The network securing $1.5 trillion in value deserves exactly this level of caution.




FAQ


Q: What is the biggest change in the latest Bitcoin developer update?


Bitcoin Core v31.0 released April 21, 2026, introducing cluster mempool (organizing transactions in groups up to 64 per cluster) and Tor/I2P-only transaction broadcasting. These are the most significant architectural changes to Bitcoin's node software in several years.


Q: What is BIP-360 and does it make Bitcoin quantum resistant?


BIP-360 introduces Pay-to-Merkle-Root (P2MR), removing Taproot's key path spending option to reduce elliptic curve key exposure. It is a targeted first step toward quantum resistance, not a complete solution. No implementation work has begun within Bitcoin Core itself as of May 2026.


Q: How does cluster mempool affect Bitcoin transaction fees?
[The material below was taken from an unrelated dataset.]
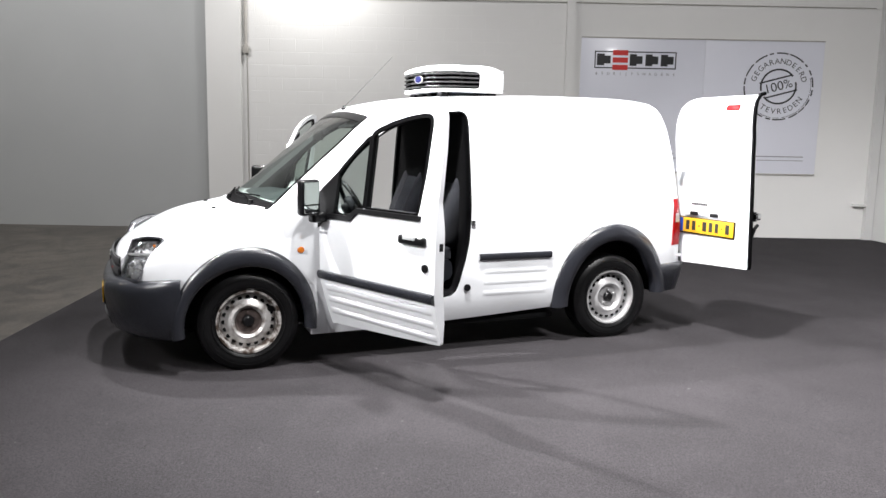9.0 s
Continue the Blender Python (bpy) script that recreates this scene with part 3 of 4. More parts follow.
def front_end(van):
    # bumper, swept round the nose in plan
    plan = [(0.864, -0.405), (0.857, -0.45), (0.837, -0.505), (0.795, -0.58), (0.728, -0.655), (0.642, -0.724), (0.55, -0.777), (0.44, -0.822), (0.43, -0.822), (0.28, -0.836), (0.0, -0.845)]
    plan = plan + [(-x, y) for x, y in reversed(plan[:-1])]
    prof = [(-0.13, 0.577), (-0.075, 0.579), (-0.045, 0.577), (-0.022, 0.569), (-0.004, 0.555), (0.007, 0.535), (0.012, 0.51), (0.012, 0.48), (0.008, 0.43), (-0.002, 0.36), (-0.020, 0.295), (-0.048, 0.24), (-0.10, 0.208), (-0.18, 0.20)]
    rows = []
    for i, (x, y) in enumerate(plan):
        a, b = plan[max(i - 1, 0)], plan[min(i + 1, len(plan) - 1)]
        t = Vector((b[0] - a[0], b[1] - a[1])).normalized()
        nrm = Vector((-t.y, t.x))
        if nrm.dot(Vector((x, y + 0.2))) < 0:
            nrm = -nrm
        side = min(1.0, max(0.0, (y + 0.80) / 0.35))
        inner = 0.0035 if abs(x) < 0.435 else 0.0
        rows.append([(x + nrm.x * (d * (1 - 0.6 * side) - inner * (0.3 < z < 0.56)), y + nrm.y * (d * (1 - 0.6 * side) - inner * (0.3 < z < 0.56)), z + 0.02 * side * (z < 0.3) + 0.024 * side * (z > 0.5)) for d, z in prof])
    part("front_bumper", strip(rows), PLASTIC, van, "dark grey unpainted plastic front bumper", smooth=30)
    # lower intake: the opening's shade painted as a near-black sheet on the bumper
    intake = part("lower_intake", strip([[(x, front_curve(x, 0.069 if z > 0.3 else 0.049), z) for z in (0.262, 0.372)] for x in [-0.40 + 0.05 * k for k in range(17)]]), DARK, van, "lower air intake, its dark opening painted as a near-black sheet")
    for z, o in ((0.318, 0.059),):
        part("intake_bar", strip([[(x, front_curve(x, o + d), z + dz) for d, dz in ((0, -0.007), (0.012, -0.004), (0.012, 0.004), (0, 0.007))] for x in [-0.40 + 0.05 * k for k in range(17)]]), PLASTIC, intake)
    plate(van, pose(-0.025, -0.850, 0.428))
    # grille between the headlights
    back = part("grille", strip([[(x, front_curve(x, 0.008), z) for z in (0.572, 0.705)] for x in [-0.484 + 0.06914 * k for k in range(15)]]), DARK, van, "dark grey two-bar radiator grille")
    for z0, z1, d in ((0.652, 0.702, 0.016), (0.588, 0.642, 0.022)):
        xs = [-0.486 + 0.03471 * k for k in range(29)]
        part("grille_bar", strip([[(x, front_curve(x, 0.0), z0), (x, front_curve(x, d), z0 + 0.004), (x, front_curve(x, d + 0.004), (z0 + z1) / 2), (x, front_curve(x, d - 0.004), z1 - 0.003), (x, front_curve(x, 0.0), z1)] for x in xs]), GRILLE, back)
    badge = lathe([(0.001, 0.014), (0.045, 0.013), (0.058, 0.008), (0.060, 0.0)], 40)
    face = Matrix.Translation((0.012, -0.794, 0.652)) @ Matrix.Rotation(radians(-90), 4, "Z") @ Matrix.Diagonal((1, 1.12, 0.5, 1))
    b = part("badge", badge, BADGE, back, "oval blue badge with a silver rim", m=face)
    part("badge_mark", box(0.315, 0.345, -0.786, -0.765, 0.617, 0.625, 0.002), SIGNRED, van, "small red badge on the grille")
    part("badge_rim", lathe([(0.058, 0.0), (0.066, 0.010), (0.072, 0.006), (0.070, 0.0)], 40, closed=True), CHROME, back, m=face)


def lamp_point(s, u, v, out):
    """A place on the headlight's face: u outwards along it, v upwards, out away from the body; s is +1 for the van's left."""
    A, B, C, D = Vector((0.446, -0.743, 0.574)), Vector((0.716, -0.640, 0.588)), Vector((0.722, -0.487, 0.840)), Vector((0.492, -0.655, 0.808))
    p = (A * (1 - u) + B * u) * (1 - v) + (D * (1 - u) + C * u) * v
    n = Vector((0.52, -0.80, 0.32)).normalized()
    bulge = 0.014 * math.sin(math.pi * min(1, max(0, u))) ** 0.8 * (0.55 + 0.45 * (1 - v))
    p = p + n * (bulge + out + 0.006)
    if v > 0.5:
        p += Vector((0, 0, 0.010)) * math.sin(math.pi * u) * (v - 0.5) * 2
    return Vector((p.x * s, p.y, p.z))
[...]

Cluster mempool groups related transactions by fee rate within bounded clusters, giving miners more accurate block templates and giving users more reliable fee estimates. Practical benefit: fewer stuck transactions and less fee overpayment, especially for Lightning Network and CPFP scenarios.


Q: How long does a typical Bitcoin protocol upgrade take?


Bitcoin's governance process is deliberately slow. SegWit took approximately 8.5 years from concept to widespread adoption. Taproot took approximately 7.5 years. BIP-360 entered the formal proposal repository in February 2026 but has no Bitcoin Core implementation timeline confirmed yet.


Q: What is the quantum threat to Bitcoin specifically?


Quantum computers powerful enough to break elliptic curve cryptography could derive a private key from an exposed public key. Google researchers estimate this could be possible in under nine minutes with a sufficiently advanced machine, potentially as early as 2029. BIP-360 targets this specific vulnerability by minimizing public key exposure during transactions.